Friday, August 17, 2007

Sales of Ink and Laptops Push H.P. Past Forecast

The Hewlett-Packard Company’s third-quarter sales and profit breezed past Wall Street’s estimates as the company continued to cash in on healthy sales of laptop computers and lucrative printing ink. Shares rose more than 2 percent on a higher financial forecast.
H.P.’s net income for the quarter that ended July 31 was $1.78 billion, or 66 cents a share, a 29 percent jump from the $1.38 billion, or 48 cents a share, in the period a year earlier. Excluding one-time charges, the company, based in Palo Alto, Calif., earned 71 cents a share, 5 cents above the average estimate of analysts polled by Thomson Financial.
Sales were $25.38 billion, a 16 percent increase from the $21.89 billion recorded a year ago. Revenue was more than $1 billion above the $24.09 billion that analysts predicted.
The biggest sales jump came in the Personal Systems Group, which includes desktop and laptop computers and is H.P.’s biggest source of revenue. Bolstered by laptop sales that grew 54 percent over last year, revenue within the segment grew to $8.89 billion this year from $6.92 billion last year.
Last fall, while a boardroom spying scandal connected with H.P.’s investigation of unauthorized leaks to the news media was publicly unraveling, the company reclaimed the title of the No. 1 seller of PCs worldwide from its struggling rival Dell.
H.P. made use of its widespread presence in retail stores and consumers’ growing preference for laptop computers. The company commanded about 19 percent of the worldwide PC market in the second quarter, compared with Dell’s 16 percent, according to the market research company IDC, citing the most recent data available.
Analysts have been concerned about a potential slowdown in H.P.’s imaging and printing group, a closely watched division that includes the high-margin inkjet cartridges that have long been the company’s cash cow. They have worried that Eastman Kodak’s foray this year into the inkjet-printer market with lower-priced products could harm H.P.’s profitability.
But the H.P. operation delivered a strong showing in the third quarter. Its operating profit rose 11 percent from $884 million to $981 million. The unit provided nearly 40 percent of the company’s total operating profit.
Investors have strongly backed the leadership of the chief executive, Mark V. Hurd, whose cost-cutting measures have included jettisoning some 15,000 jobs since he was appointed in 2005, as well as streamlining operations and improving profit margins.

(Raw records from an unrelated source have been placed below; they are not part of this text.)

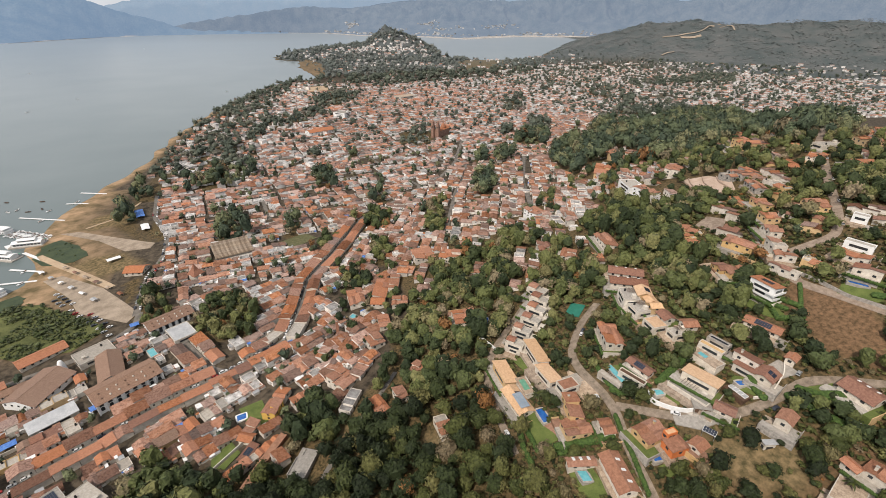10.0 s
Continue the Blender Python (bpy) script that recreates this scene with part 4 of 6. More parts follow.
    for poly, turn, share in INFILL:
        p = np.array(poly, float)
        cx, cy = p.mean(0)
        c, s = math.cos(radians(turn)), math.sin(radians(turn))
        u, v = (g.ravel() for g in np.meshgrid(np.arange(-130, 130, 13.0), np.arange(-130, 130, 11.0)))
        u, v = u + rng.uniform(-3, 3, len(u)), v + rng.uniform(-2, 2, len(u))
        x, y = cx + u * c - v * s, cy + u * s + v * c
        keep = inside(poly, x, y) & (rng.random(len(x)) < share) & free_of_things(x, y, 4.6) & (street_gap(x, y) > 3.5)
        for x, y in zip(x[keep], y[keep]):
            w, d, h, an = rng.uniform(10, 18), rng.uniform(6, 8.5), rng.choice([2.7, 3.0, 3.6]), turn + rng.normal(0, 6)
            RESERVED.append((x, y, w / 2, d / 2, an))
            flat = rng.random() < 0.14
            if built < 42:
                built += 1
                tone = rng.random()
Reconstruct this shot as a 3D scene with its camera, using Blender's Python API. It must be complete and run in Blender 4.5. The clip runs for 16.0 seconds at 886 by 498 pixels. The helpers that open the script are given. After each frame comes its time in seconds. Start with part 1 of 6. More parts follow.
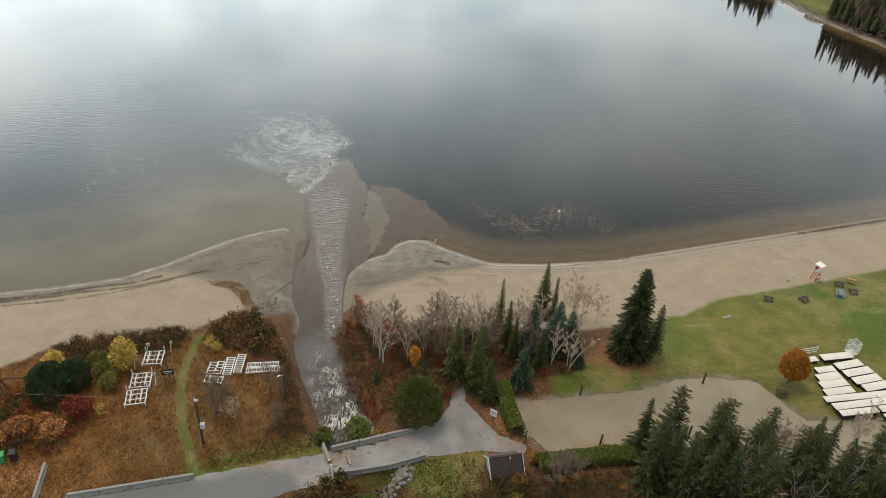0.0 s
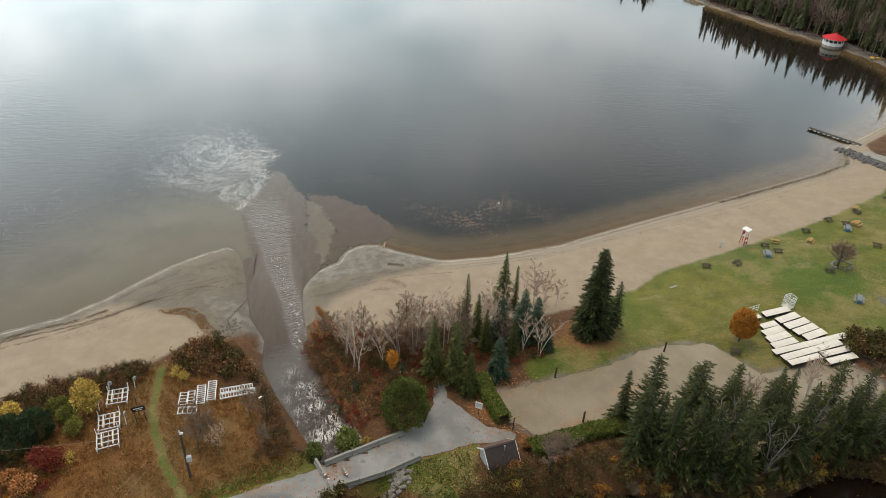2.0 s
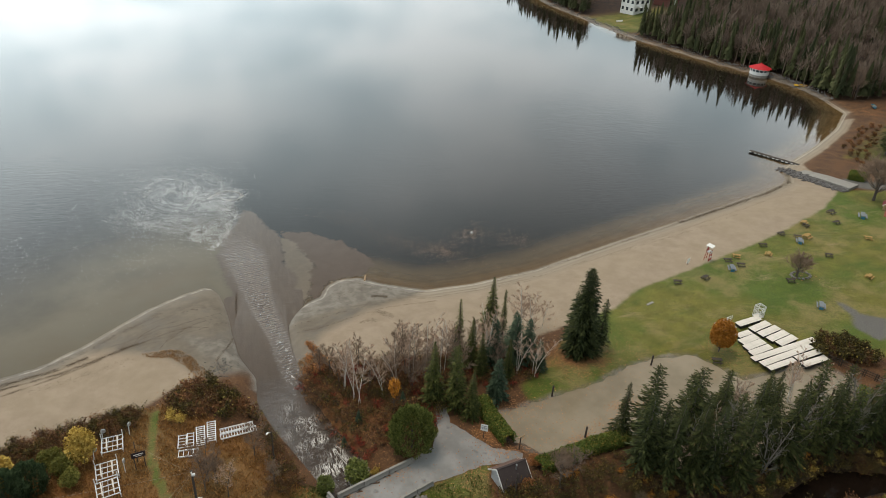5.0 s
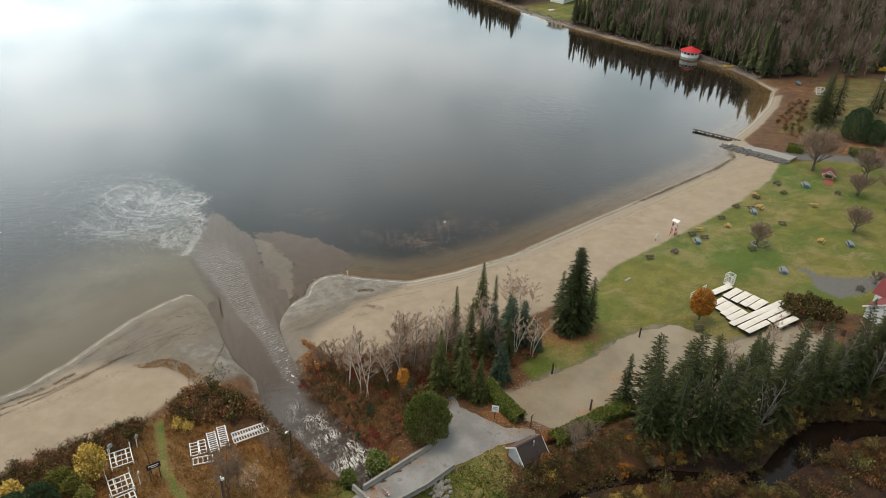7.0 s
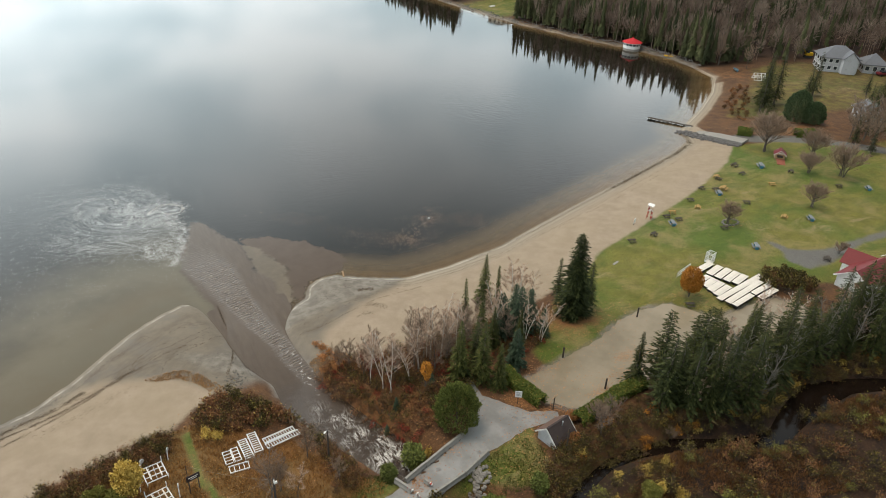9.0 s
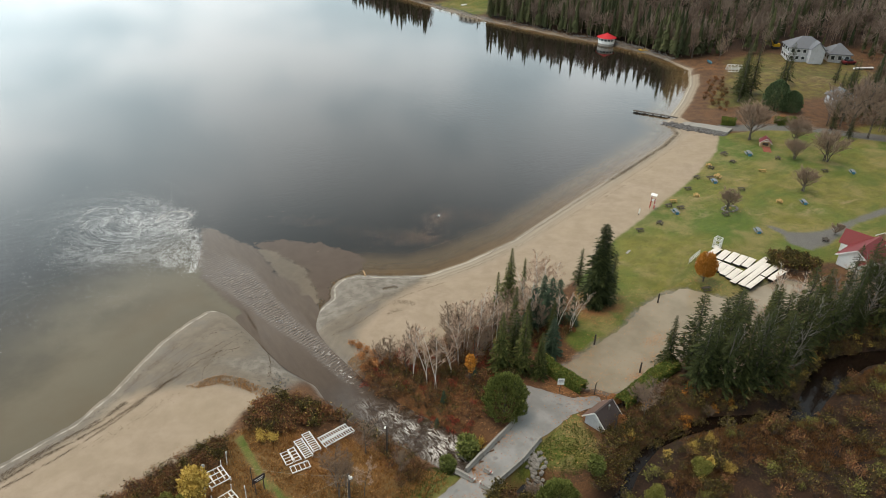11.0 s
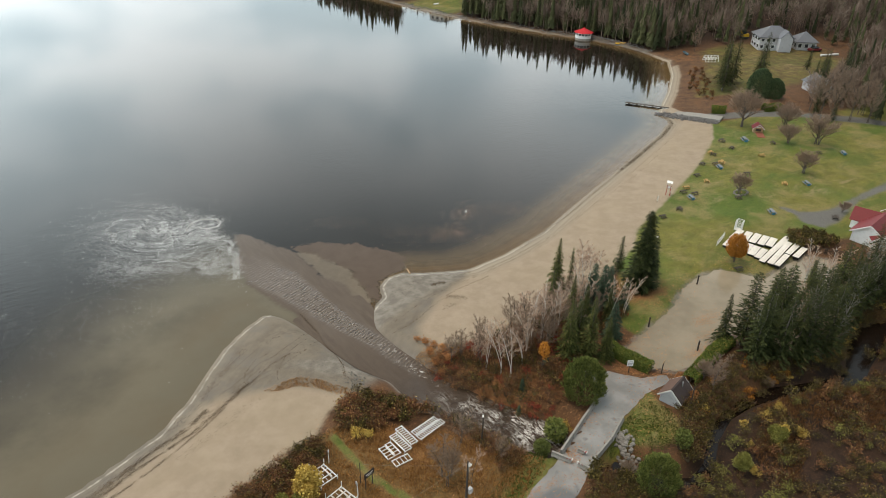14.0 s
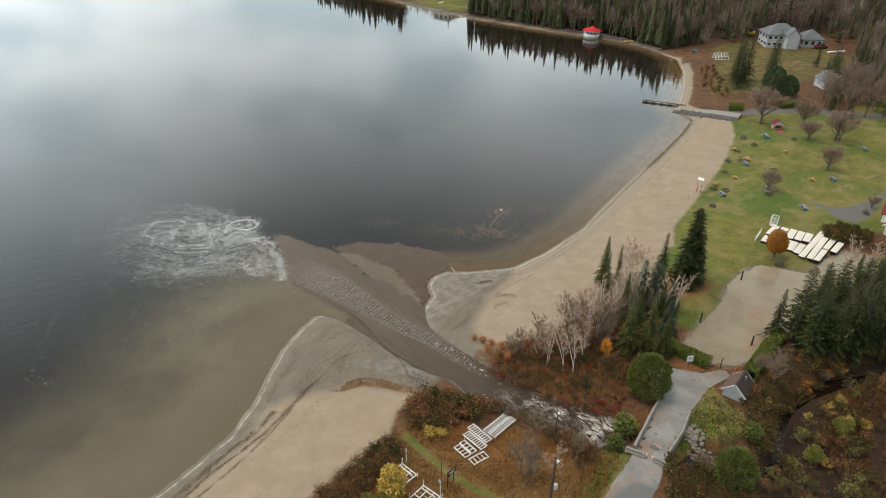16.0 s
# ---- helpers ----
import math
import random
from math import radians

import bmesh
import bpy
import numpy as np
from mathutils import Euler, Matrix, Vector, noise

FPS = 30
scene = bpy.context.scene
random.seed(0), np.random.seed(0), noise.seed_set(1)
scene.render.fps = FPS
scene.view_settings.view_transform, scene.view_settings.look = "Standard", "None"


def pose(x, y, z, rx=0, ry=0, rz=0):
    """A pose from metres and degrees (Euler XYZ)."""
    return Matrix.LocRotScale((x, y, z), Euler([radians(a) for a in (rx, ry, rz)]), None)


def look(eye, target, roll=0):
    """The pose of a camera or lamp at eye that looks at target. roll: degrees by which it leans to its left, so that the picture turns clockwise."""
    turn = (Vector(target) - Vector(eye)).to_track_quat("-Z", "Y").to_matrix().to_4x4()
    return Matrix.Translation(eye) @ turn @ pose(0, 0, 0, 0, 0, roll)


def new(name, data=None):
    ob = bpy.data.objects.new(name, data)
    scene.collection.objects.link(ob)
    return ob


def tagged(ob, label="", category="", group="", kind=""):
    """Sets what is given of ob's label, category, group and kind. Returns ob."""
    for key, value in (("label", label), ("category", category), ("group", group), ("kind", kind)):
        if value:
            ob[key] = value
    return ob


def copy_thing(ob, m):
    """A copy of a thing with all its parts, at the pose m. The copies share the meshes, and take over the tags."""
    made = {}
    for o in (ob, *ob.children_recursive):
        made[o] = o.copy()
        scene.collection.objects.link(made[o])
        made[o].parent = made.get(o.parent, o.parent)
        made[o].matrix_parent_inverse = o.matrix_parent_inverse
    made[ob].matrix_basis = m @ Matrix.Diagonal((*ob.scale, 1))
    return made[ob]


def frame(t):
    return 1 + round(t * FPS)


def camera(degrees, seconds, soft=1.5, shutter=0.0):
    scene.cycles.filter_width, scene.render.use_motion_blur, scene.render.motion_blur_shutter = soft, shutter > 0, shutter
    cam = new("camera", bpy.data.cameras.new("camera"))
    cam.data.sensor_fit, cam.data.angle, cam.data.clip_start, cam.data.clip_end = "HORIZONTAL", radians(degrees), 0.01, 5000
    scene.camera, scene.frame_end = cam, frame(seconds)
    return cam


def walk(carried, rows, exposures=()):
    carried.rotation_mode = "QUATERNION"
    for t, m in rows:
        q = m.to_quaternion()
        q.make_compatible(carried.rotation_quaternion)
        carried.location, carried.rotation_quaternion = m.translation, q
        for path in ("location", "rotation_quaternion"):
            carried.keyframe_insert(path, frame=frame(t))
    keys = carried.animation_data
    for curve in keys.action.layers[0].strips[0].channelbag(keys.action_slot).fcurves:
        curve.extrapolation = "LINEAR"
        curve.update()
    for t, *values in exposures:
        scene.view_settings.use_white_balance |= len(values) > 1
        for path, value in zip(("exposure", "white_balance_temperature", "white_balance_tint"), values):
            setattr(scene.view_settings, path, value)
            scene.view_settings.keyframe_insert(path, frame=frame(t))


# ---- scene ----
cam = camera(64.8, 16.0, soft=0.6)
PATH = [
    (0, (0.169, 0.057, 55.274), (0.218, 1.724, 54.169), 3.7),
    (0.5, (-1.635, -0.066, 55.233), (-1.415, 1.593, 54.137), 3.7),
    (1, (-3.692, -0.286, 55.182), (-3.374, 1.354, 54.083), 3.2),
    (1.5, (-5.189, -0.244, 55.146), (-4.872, 1.394, 54.043), 3.0),
    (2, (-6.136, -0.023, 55.205), (-5.821, 1.624, 54.115), 2.7),
    (2.1, (-6.277, -0.027, 55.207), (-5.956, 1.652, 54.168), 2.5),
    (2.5, (-6.695, -0.245, 55.182), (-6.385, 1.548, 54.353), 2.4),
    (3, (-7.284, -0.866, 54.964), (-6.957, 0.953, 54.201), 2.9),
    (3.5, (-8.206, -1.049, 54.846), (-7.831, 0.708, 53.967), 3.0),
    (4, (-9.416, -0.905, 54.788), (-9.006, 0.813, 53.848), 3.2),
    (4.2, (-9.985, -0.818, 54.773), (-9.565, 0.885, 53.813), 3.2),
    (6.3, (-16.968, 0.206, 54.154), (-16.333, 1.821, 53.159), 2.7),
    (6.5, (-17.726, 0.329, 54.139), (-17.079, 1.938, 53.144), 2.7),
    (7, (-19.758, 0.71, 54.132), (-19.075, 2.305, 53.138), 2.6),
    (7.5, (-21.885, 1.185, 54.144), (-21.16, 2.762, 53.15), 2.6),
    (8, (-24.019, 1.734, 54.137), (-23.251, 3.291, 53.144), 2.5),
    (8.5, (-26.21, 2.325, 54.156), (-25.397, 3.86, 53.164), 2.4),
    (9, (-28.402, 2.991, 54.167), (-27.548, 4.503, 53.176), 2.4),
    (9.2, (-29.254, 3.293, 54.171), (-28.385, 4.797, 53.18), 2.4),
    (11.5, (-38.847, 6.936, 54.281), (-37.865, 8.371, 53.292), 1.9),
    (12, (-41.003, 7.87, 54.337), (-39.985, 9.28, 53.349), 1.8),
    (12.5, (-43.068, 8.916, 54.4), (-42.023, 10.306, 53.412), 1.7),
    (13, (-45.102, 9.935, 54.434), (-44.047, 11.317, 53.446), 1.7),
    (13.5, (-47.037, 10.935, 54.439), (-45.97, 12.308, 53.451), 1.5),
    (14, (-48.979, 12.045, 54.476), (-47.911, 13.417, 53.487), 1.5),
    (14.5, (-50.845, 13.23, 54.468), (-49.774, 14.598, 53.477), 1.4),
    (15, (-52.664, 14.514, 54.469), (-51.588, 15.878, 53.478), 1.4),
    (15.5, (-54.423, 15.871, 54.489), (-53.338, 17.228, 53.497), 1.4),
    (16, (-56.149, 17.25, 54.52), (-55.049, 18.594, 53.528), 1.6),
]
walk(cam, [(t, look(eye, target, roll)) for t, eye, target, roll in PATH],
     [(0, 0.32), (1.5, 0.38), (3.0, 0.34), (3.5, 0.22), (4.0, 0.14), (5.2, 0.26), (6.5, 0.38), (8.5, 0.48), (12.5, 0.53), (16, 0.46)])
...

That support has been reflected in a doubling of H.P.’s market value since Mr. Hurd was named chief executive after the tumultuous tenure of Carleton S. Fiorina, who was fired in February 2005. H.P.’s market capitalization stands at nearly $121 billion today, reflecting the addition of nearly $60 billion in shareholder wealth under Mr. Hurd’s watch.
On Thursday, investors drove the stock up after the company upgraded its own outlook.
H.P. said it expected profit in the fourth quarter of 80 cents to 81 cents a share, excluding one-time charges, a few pennies higher than the 78 cents analysts were expecting. Sales are expected to be $27 billion to $27.2 billion, also higher than the $26.46 billion predicted by Wall Street analysts.
H.P. shares climbed 45 cents, to $46.50, in after-hours trading. Before the results were released, the stock had closed down 10 cents at $46.05.